Lynne Twist, author of The Soul of Money, has a neat line, something like: "appreciated resources appreciate in value." She tells the story of a community dying in the African desert for lack of water. She arrived in a dust storm on a mission to see what can be done and asked to meet with the women (not the "deciders" in that culture).They complained to her that the men would not listen to their advice to dig for water. So, impressed with Lynne's western accoutrements, they dig...and sure enough, they were sitting on an underappreciated resource: an aquifer with plenty of water for the community to flourish.

Couldn't all the military personnel and resources contribute phenomenally to the fabric of their communities, like a new aquifer? Couldn't the federal government give up its land, buildings and equipment and literally donate it as a resource for the local community? Couldn't there be contests and the winners with the best ideas would become the stewards of these resources?
Picture charter schools and community colleges flourishing on former military bases. Progressives can thank the Republicans for the blossoming of such schools around the country freeing thousands of children from the obsessive/compulsive testing disorder that plagues our standard public schools; and freeing teachers from the myopic focus on test scores so that they can work holistically within the context of healthy all-around child development.

The concept behind Paul Newman's brilliant success as a businessman should not be forgotten: use under-utilized resources! So Newman began with a cell phone and discovered empty warehouses, redundant trucks, work-forces threatened with possible lay-offs and so he put these "resources" and other natural ingredients together and made...salad dressing!

This is the ingenuity we need in this time of down-sizing government. Let's not be shy about celebrating the reduction of the defense budget and get down to examine what "plowshares" are needed today. What a relief this could be to our national psyche: instead of storing up weapons to train on the world or sell to other military regimes to boost our GDP, we could be using the resources to make a positive impact at home in our communities. Military security has its place, but one secret in the back-rooms of Washington, I am guessing, is that everyone knows the military industrial complex has simply out grown itself, they just can't talk about it. The cuts had to be automatic so that no one or everyone could be blamed at once.

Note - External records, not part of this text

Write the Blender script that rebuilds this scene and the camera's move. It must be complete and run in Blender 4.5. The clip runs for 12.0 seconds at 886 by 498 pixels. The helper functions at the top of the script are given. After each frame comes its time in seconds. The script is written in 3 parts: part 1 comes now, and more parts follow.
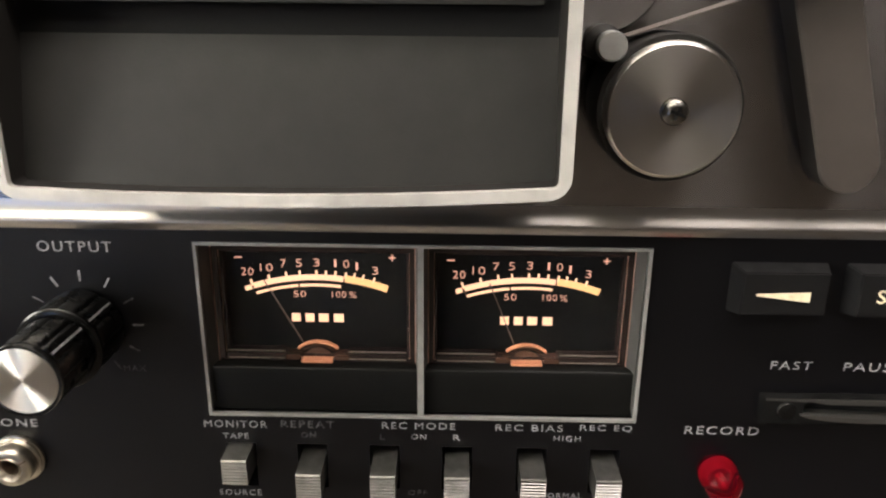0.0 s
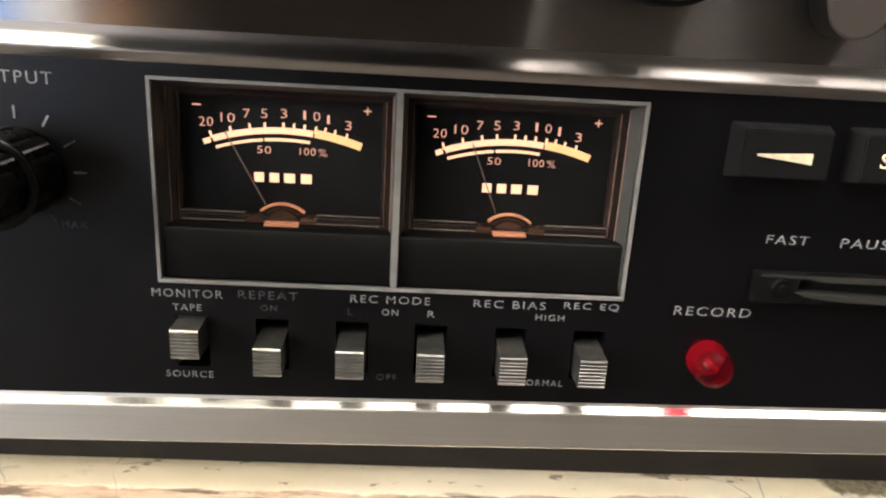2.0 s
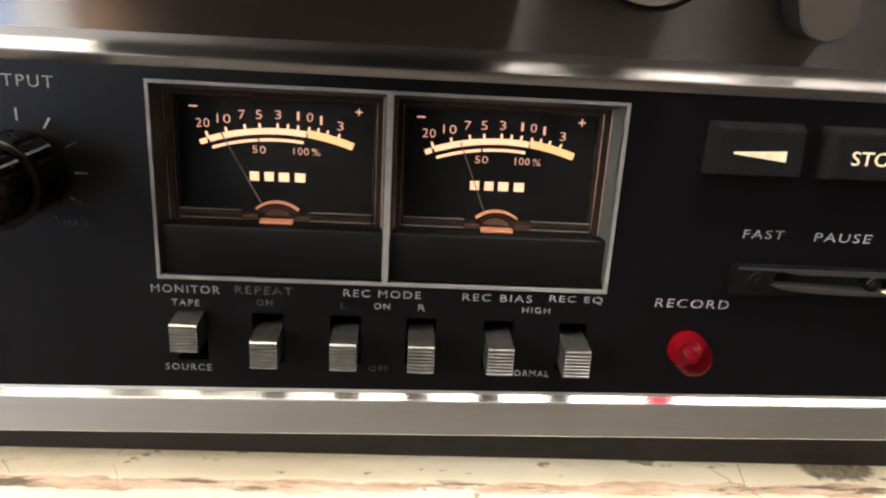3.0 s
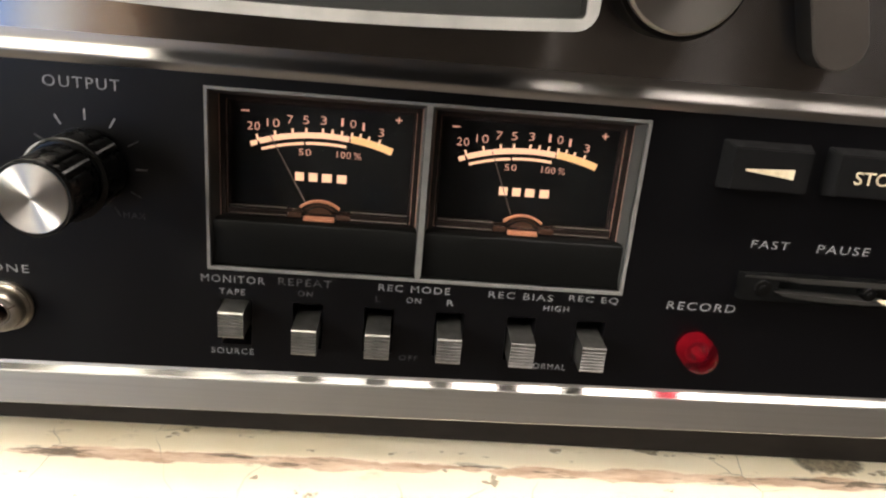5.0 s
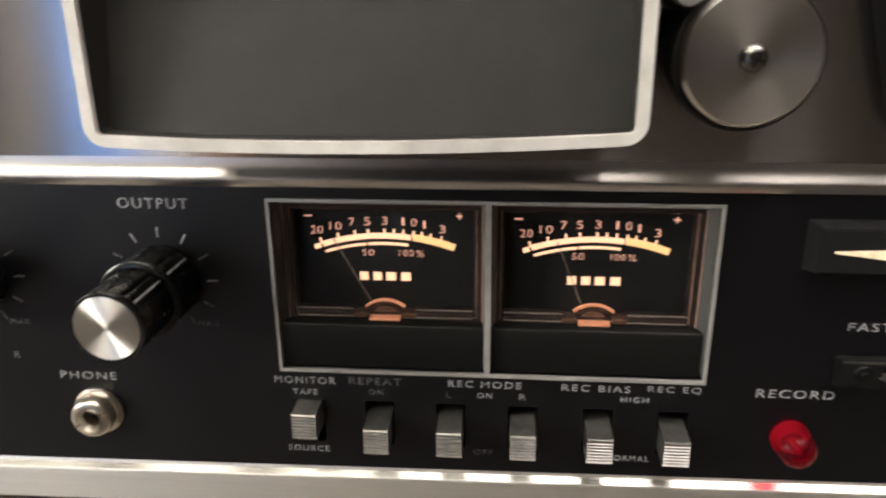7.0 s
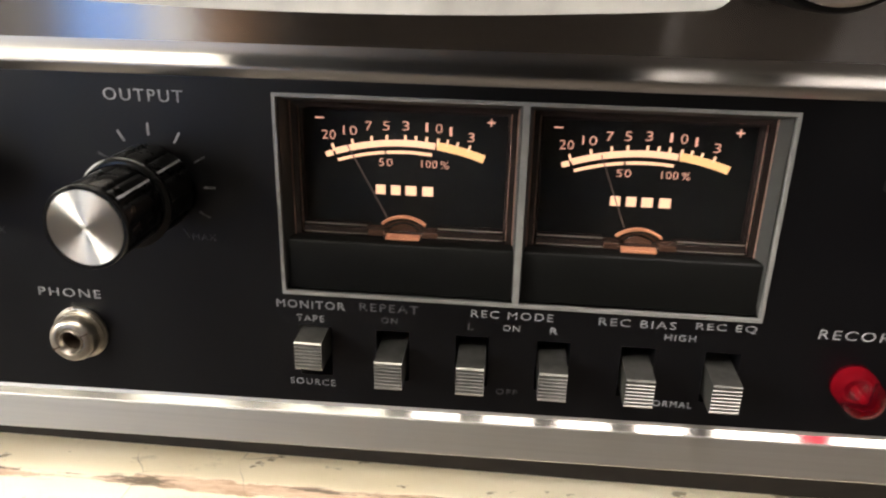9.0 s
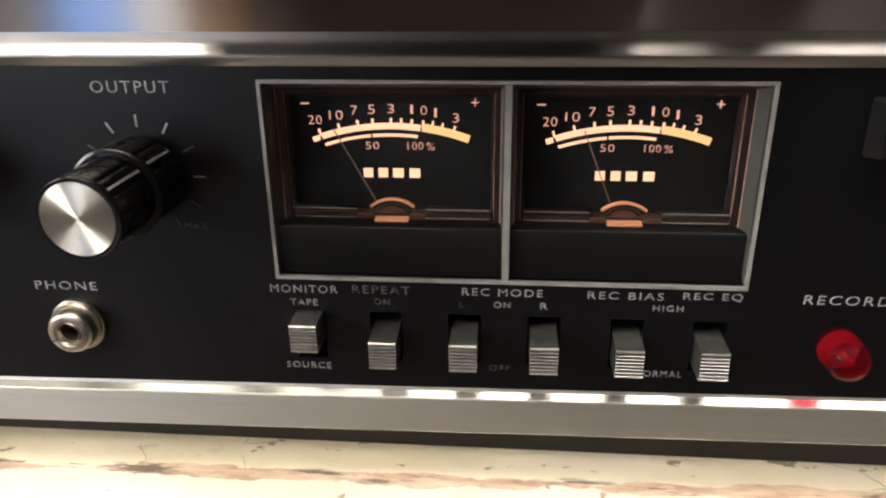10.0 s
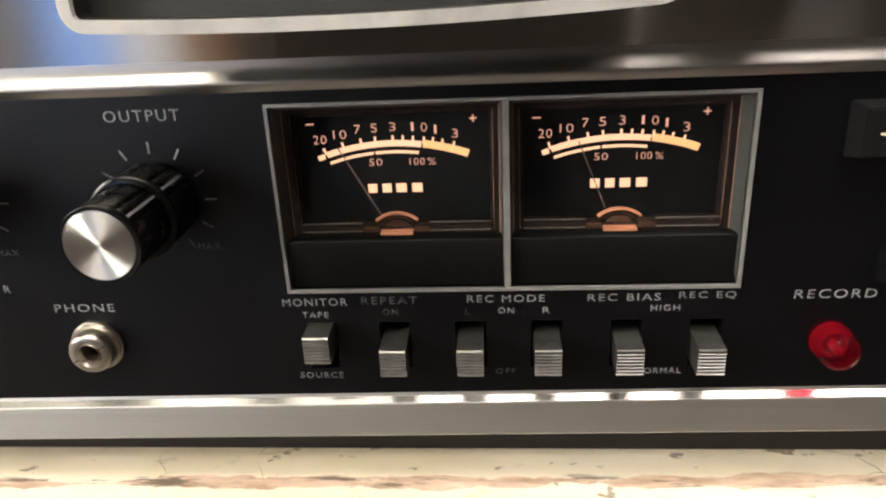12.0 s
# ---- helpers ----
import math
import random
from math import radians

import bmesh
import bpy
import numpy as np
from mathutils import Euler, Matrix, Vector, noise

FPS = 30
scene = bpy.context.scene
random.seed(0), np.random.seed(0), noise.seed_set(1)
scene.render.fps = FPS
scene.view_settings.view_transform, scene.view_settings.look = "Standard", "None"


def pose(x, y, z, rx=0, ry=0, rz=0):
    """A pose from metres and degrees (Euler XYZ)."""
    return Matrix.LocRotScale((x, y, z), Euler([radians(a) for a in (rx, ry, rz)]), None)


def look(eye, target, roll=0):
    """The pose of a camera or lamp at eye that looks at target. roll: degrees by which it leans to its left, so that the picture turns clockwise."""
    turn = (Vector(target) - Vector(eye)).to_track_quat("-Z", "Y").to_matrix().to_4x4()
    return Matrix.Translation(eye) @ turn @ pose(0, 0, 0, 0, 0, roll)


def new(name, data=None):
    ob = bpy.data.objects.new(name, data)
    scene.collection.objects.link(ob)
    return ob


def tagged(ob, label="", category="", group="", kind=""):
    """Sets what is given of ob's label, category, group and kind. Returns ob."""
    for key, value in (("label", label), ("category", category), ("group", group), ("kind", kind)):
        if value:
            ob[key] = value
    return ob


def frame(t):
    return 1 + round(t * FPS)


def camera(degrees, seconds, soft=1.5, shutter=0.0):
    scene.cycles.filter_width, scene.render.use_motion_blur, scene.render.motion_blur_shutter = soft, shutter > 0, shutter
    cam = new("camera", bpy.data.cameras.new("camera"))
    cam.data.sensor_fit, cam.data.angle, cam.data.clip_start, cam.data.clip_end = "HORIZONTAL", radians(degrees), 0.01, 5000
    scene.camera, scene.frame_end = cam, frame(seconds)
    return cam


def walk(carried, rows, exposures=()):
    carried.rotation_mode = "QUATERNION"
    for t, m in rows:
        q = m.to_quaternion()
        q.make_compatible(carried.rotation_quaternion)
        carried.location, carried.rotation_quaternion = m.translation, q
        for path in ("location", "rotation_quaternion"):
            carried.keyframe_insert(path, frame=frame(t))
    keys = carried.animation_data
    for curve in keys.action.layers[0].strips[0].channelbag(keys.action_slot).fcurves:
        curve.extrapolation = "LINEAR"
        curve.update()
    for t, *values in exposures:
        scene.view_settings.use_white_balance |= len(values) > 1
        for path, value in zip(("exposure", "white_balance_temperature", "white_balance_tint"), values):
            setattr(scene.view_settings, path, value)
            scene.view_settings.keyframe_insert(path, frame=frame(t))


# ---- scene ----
cam = camera(60.80, 12.0, 2.1, 0.5)
PATH = [
    (0, (0.00857, -0.17850, 0.15969), (-0.00864, 0.76840, -0.16136), 0.52),
    (0.5, (0.00954, -0.18672, 0.16097), (-0.01620, 0.75751, -0.16731), 1.94),
    (1, (0.01046, -0.18033, 0.14354), (-0.01000, 0.76111, -0.19302), 3.10),
    (1.5, (0.00356, -0.17560, 0.12044), (-0.00777, 0.76850, -0.20903), 3.44),
    (2, (0.00277, -0.17511, 0.11938), (0.05003, 0.77462, -0.19011), 3.41),
    (2.5, (0.00031, -0.17677, 0.12009), (0.05152, 0.77197, -0.19181), 3.16),
    (3, (0.00320, -0.18149, 0.12197), (0.06041, 0.76535, -0.19460), 3.29),
    (4.8, (-0.00595, -0.19457, 0.12928), (0.04992, 0.74507, -0.20829), 4.92),
    (5, (-0.00584, -0.19406, 0.13034), (0.05190, 0.74589, -0.20605), 5.07),
    (5.5, (-0.00165, -0.19013, 0.13765), (0.05507, 0.75220, -0.19219), 5.09),
    (6, (-0.00168, -0.19725, 0.15183), (0.02810, 0.75352, -0.15666), 3.76),
    (6.5, (0.00753, -0.18945, 0.14796), (-0.00234, 0.75991, -0.16606), 2.15),
    (7, (0.00424, -0.18205, 0.15169), (-0.07904, 0.75755, -0.18031), -0.55),
    (7.2, (-0.00351, -0.18124, 0.14568), (-0.10209, 0.75447, -0.19303), 0.44),
    (8.8, (-0.00394, -0.16573, 0.12804), (-0.09606, 0.76308, -0.23086), 1.49),
    (9, (-0.00271, -0.16577, 0.12998), (-0.08851, 0.76140, -0.23469), 1.29),
    (9.5, (0.00159, -0.17041, 0.13227), (-0.07867, 0.75576, -0.23618), 0.28),
    (10, (-0.00022, -0.16867, 0.12937), (-0.08312, 0.75233, -0.25127), -0.66),
    (10.5, (-0.00249, -0.16912, 0.12993), (-0.08745, 0.74997, -0.25485), -1.40),
    (11, (0.00408, -0.17239, 0.13664), (-0.07969, 0.74963, -0.24134), -2.56),
    (11.5, (0.00015, -0.17560, 0.13794), (-0.08623, 0.74581, -0.24094), -3.54),
    (12, (-0.00185, -0.17527, 0.13402), (-0.07843, 0.74776, -0.24302), -2.77),
]
walk(cam, [(t, look(eye, target, roll)) for t, eye, target, roll in PATH], [(0.0, 0.15), (0.5, 0.24), (1.0, 0.27), (1.5, 0.21), (2.5, 0.11), (3.2, 0.06), (4.8, -0.16), (5.5, -0.18), (6.0, 0.0), (6.5, 0.13), (7.2, 0.13), (8.8, 0.04), (10.0, -0.06), (11.0, -0.12), (12.0, -0.12)])

# ---- world and light ----
world = bpy.data.worlds.new("dim_room")
scene.world = world
world.use_nodes = True
world.node_tree.nodes["Background"].inputs[0].default_value = (0.9, 0.8, 0.7, 1)
world.node_tree.nodes["Background"].inputs[1].default_value = 0.03


# ---- materials ----
def material(name, color=(0.5, 0.5, 0.5), rough=0.5, metal=0.0, spec=0.5, emit=None, power=0.0):
    m = bpy.data.materials.new(name)
    m.use_nodes = True
    b = m.node_tree.nodes["Principled BSDF"]
    b.inputs["Base Color"].default_value = (*color, 1)
    b.inputs["Roughness"].default_value = rough
    b.inputs["Metallic"].default_value = metal
    b.inputs["Specular IOR Level"].default_value = spec
    if emit:
        b.inputs["Emission Color"].default_value = (*emit, 1)
        b.inputs["Emission Strength"].default_value = power
    return m


def node(m, kind, **inputs):
    n = m.node_tree.nodes.new(kind)
    for key, value in inputs.items():
        n.inputs[key].default_value = value
    return n


def link(m, a, b):
    m.node_tree.links.new(a, b)


def bsdf(m):
    return m.node_tree.nodes["Principled BSDF"]


def coords(m, scale=(1, 1, 1)):
    tc = node(m, "ShaderNodeTexCoord")
    mp = node(m, "ShaderNodeMapping")
    mp.inputs["Scale"].default_value = scale
    link(m, tc.outputs["Object"], mp.inputs["Vector"])
    return mp.outputs["Vector"]


def noise_tex(m, scale, detail=4.0, stretch=(1, 1, 1), rough=0.55):
    n = node(m, "ShaderNodeTexNoise", Scale=scale, Detail=detail, Roughness=rough)
    link(m, coords(m, stretch), n.inputs["Vector"])
    return n.outputs["Fac"]


def ramp(m, fac, stops):
    r = node(m, "ShaderNodeValToRGB")
    e = r.color_ramp.elements
    while len(e) < len(stops):
        e.new(0.5)
    for el, (p, c) in zip(e, stops):
        el.position = p
        el.color = (*c, 1) if len(c) == 3 else c
    link(m, fac, r.inputs[0])
    return r.outputs[0]


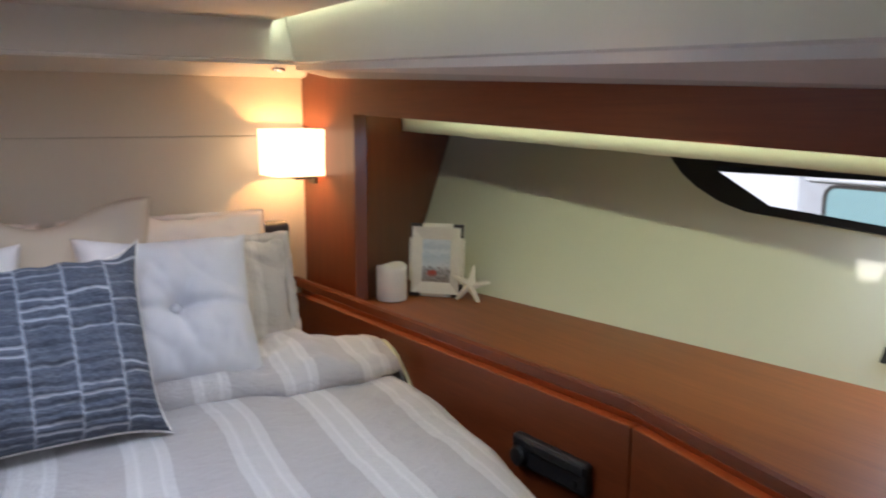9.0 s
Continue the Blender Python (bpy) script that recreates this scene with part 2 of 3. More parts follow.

A piece on the Armed Services Committee website refers to a letter to Senators McCain and Graham by Leon Panetta before he left his post at the Pentagon. According to Panetta the cuts would mean:
•The smallest ground force since WWII
•The smallest Navy since before WWI
•The smallest tactical fighter force in the history of the Air Force
•The smallest civilian workforce in the history of the Defense Department

The implication is that this is bad news. Let's turn this around.